I completed next week's Morning Prayer video and uploaded it to YouTube, then I walked into town, while Ann and Clare walked in the park. Having decided to travel to London with Ann on Monday to see my sister June I needed to buy a train ticket. I was lucky enough to reserve a set next to her. Monday off peak trains are not so busy, apparently.
We drove to the Millennium Centre after tea for the evening's performance of Janacek's opera 'The Makropulos Affair', one we've never seen before. It was an unusual story, about a law suit and a 300 year old opera diva kept alive and young by a magic potion, set in the early 20th century.
The music and singing was immaculate as ever. The production was unusual and innovative, making use of evocative video projection during the overture and one act. Then during a long scene changing interlude, one of male singers came on stage and explained entertainingly to the audience the complexities of the law suit. A brilliant innovation.
Janacek isn't as popular as many other opera composers, and the auditorium wasn't packed, as it is usually. Those who didn't chose this show missed a treat. It's unusual in another way worth experiencing.

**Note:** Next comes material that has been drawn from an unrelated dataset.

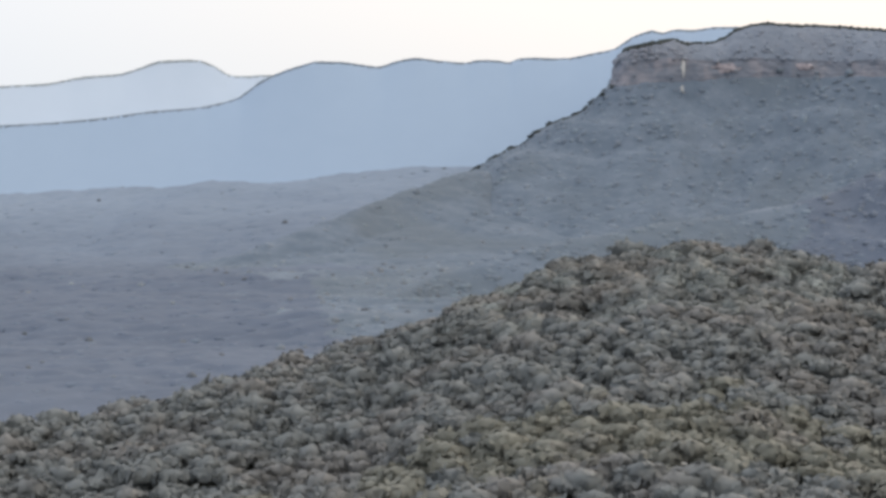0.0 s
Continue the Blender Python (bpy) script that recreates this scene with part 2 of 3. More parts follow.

It was like a stage play with dialogue and actors singing not speaking. The music, full of dissonant harmonies served like a sound track in a movie. It was rich with emotional content, sustaining the drama. One thought provoking statement from the 300 year old diva, was how intolerably lonely it was live so long, a sentiment often expressed by those who live beyond ninety and lose spouse, friends and sometimes offspring. For such loneliness, when nobody is left who shares your life experience, there's no cure.